**** Data segment ****
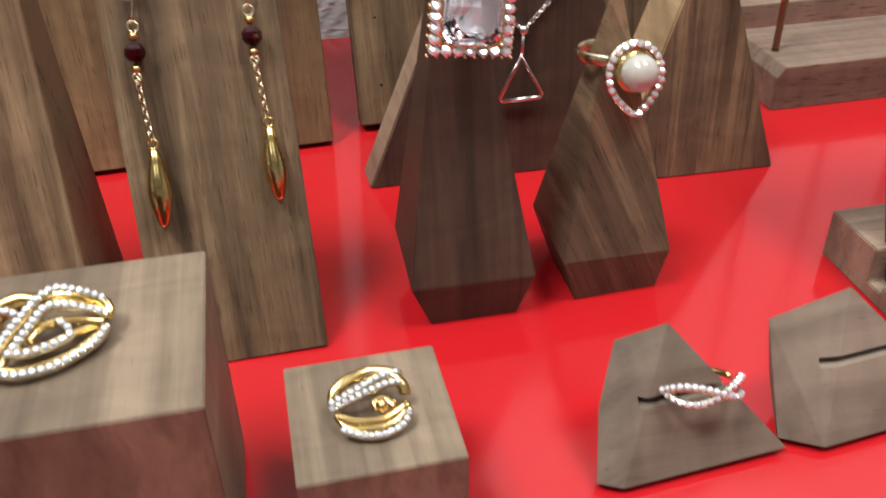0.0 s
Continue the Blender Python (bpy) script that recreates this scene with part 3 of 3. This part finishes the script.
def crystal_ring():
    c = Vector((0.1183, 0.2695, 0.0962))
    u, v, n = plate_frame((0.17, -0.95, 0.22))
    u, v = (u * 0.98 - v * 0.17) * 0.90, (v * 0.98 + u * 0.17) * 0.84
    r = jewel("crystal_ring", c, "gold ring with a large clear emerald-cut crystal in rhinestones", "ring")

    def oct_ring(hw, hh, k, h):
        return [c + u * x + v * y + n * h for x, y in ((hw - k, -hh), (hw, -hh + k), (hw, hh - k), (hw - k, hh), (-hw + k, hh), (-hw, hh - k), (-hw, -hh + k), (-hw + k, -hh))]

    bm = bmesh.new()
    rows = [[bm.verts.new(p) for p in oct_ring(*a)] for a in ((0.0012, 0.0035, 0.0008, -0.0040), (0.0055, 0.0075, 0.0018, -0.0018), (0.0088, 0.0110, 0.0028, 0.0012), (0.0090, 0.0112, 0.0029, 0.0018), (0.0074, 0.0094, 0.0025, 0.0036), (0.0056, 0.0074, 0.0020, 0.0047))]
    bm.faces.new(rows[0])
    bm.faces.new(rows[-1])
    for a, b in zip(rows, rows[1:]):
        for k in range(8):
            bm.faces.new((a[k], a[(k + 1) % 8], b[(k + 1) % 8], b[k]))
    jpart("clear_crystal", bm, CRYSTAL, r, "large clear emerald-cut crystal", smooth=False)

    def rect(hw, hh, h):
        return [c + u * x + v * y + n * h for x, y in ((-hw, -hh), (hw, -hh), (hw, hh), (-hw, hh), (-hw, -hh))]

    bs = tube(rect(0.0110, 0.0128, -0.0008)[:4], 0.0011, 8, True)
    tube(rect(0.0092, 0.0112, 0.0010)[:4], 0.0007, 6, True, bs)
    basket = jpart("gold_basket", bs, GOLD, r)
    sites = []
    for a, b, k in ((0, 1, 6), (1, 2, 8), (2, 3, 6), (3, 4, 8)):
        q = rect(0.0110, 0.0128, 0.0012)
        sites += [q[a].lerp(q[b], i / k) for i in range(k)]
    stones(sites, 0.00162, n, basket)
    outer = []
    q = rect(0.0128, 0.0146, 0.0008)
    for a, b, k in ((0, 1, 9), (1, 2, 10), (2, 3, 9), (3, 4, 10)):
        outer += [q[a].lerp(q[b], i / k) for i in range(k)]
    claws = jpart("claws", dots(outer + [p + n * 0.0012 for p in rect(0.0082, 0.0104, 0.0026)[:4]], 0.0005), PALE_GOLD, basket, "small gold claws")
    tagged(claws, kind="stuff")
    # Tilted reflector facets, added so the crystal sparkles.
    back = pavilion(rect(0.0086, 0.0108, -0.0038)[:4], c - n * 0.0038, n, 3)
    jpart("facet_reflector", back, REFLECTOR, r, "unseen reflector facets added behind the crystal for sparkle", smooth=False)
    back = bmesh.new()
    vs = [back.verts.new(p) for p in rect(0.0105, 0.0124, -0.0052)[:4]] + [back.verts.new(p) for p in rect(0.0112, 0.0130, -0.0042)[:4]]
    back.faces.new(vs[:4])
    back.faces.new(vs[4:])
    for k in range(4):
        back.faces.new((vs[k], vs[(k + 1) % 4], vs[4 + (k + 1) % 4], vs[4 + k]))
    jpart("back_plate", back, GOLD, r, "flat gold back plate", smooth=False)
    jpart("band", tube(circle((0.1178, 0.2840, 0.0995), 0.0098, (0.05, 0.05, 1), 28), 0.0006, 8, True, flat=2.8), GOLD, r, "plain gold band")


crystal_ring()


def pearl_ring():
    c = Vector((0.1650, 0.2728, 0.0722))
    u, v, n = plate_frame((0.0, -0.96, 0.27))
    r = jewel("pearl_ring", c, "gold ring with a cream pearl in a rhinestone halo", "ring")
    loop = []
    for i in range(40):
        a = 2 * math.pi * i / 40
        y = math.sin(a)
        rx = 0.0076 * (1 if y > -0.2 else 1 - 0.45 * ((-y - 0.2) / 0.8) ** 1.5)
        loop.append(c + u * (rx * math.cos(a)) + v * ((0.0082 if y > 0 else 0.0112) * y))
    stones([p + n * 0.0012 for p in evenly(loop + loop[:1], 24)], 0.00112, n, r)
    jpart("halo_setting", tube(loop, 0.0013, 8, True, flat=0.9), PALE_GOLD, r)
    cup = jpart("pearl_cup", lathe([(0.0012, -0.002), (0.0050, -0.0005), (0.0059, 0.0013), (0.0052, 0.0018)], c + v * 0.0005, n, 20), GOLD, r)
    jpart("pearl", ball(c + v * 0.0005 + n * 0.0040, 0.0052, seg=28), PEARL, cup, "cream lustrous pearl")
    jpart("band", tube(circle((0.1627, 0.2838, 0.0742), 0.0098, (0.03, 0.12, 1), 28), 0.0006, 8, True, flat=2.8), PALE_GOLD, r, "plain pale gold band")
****
Each line from the top of the material through the line containing "hh), (-hw, -hh))]" should be reproduced exactly; please drop any images.

- Exercise result -
0.0 s
Continue the Blender Python (bpy) script that recreates this scene with part 3 of 3. This part finishes the script.
def crystal_ring():
    c = Vector((0.1183, 0.2695, 0.0962))
    u, v, n = plate_frame((0.17, -0.95, 0.22))
    u, v = (u * 0.98 - v * 0.17) * 0.90, (v * 0.98 + u * 0.17) * 0.84
    r = jewel("crystal_ring", c, "gold ring with a large clear emerald-cut crystal in rhinestones", "ring")

    def oct_ring(hw, hh, k, h):
        return [c + u * x + v * y + n * h for x, y in ((hw - k, -hh), (hw, -hh + k), (hw, hh - k), (hw - k, hh), (-hw + k, hh), (-hw, hh - k), (-hw, -hh + k), (-hw + k, -hh))]

    bm = bmesh.new()
    rows = [[bm.verts.new(p) for p in oct_ring(*a)] for a in ((0.0012, 0.0035, 0.0008, -0.0040), (0.0055, 0.0075, 0.0018, -0.0018), (0.0088, 0.0110, 0.0028, 0.0012), (0.0090, 0.0112, 0.0029, 0.0018), (0.0074, 0.0094, 0.0025, 0.0036), (0.0056, 0.0074, 0.0020, 0.0047))]
    bm.faces.new(rows[0])
    bm.faces.new(rows[-1])
    for a, b in zip(rows, rows[1:]):
        for k in range(8):
            bm.faces.new((a[k], a[(k + 1) % 8], b[(k + 1) % 8], b[k]))
    jpart("clear_crystal", bm, CRYSTAL, r, "large clear emerald-cut crystal", smooth=False)

    def rect(hw, hh, h):
        return [c + u * x + v * y + n * h for x, y in ((-hw, -hh), (hw, -hh), (hw, hh), (-hw, hh), (-hw, -hh))]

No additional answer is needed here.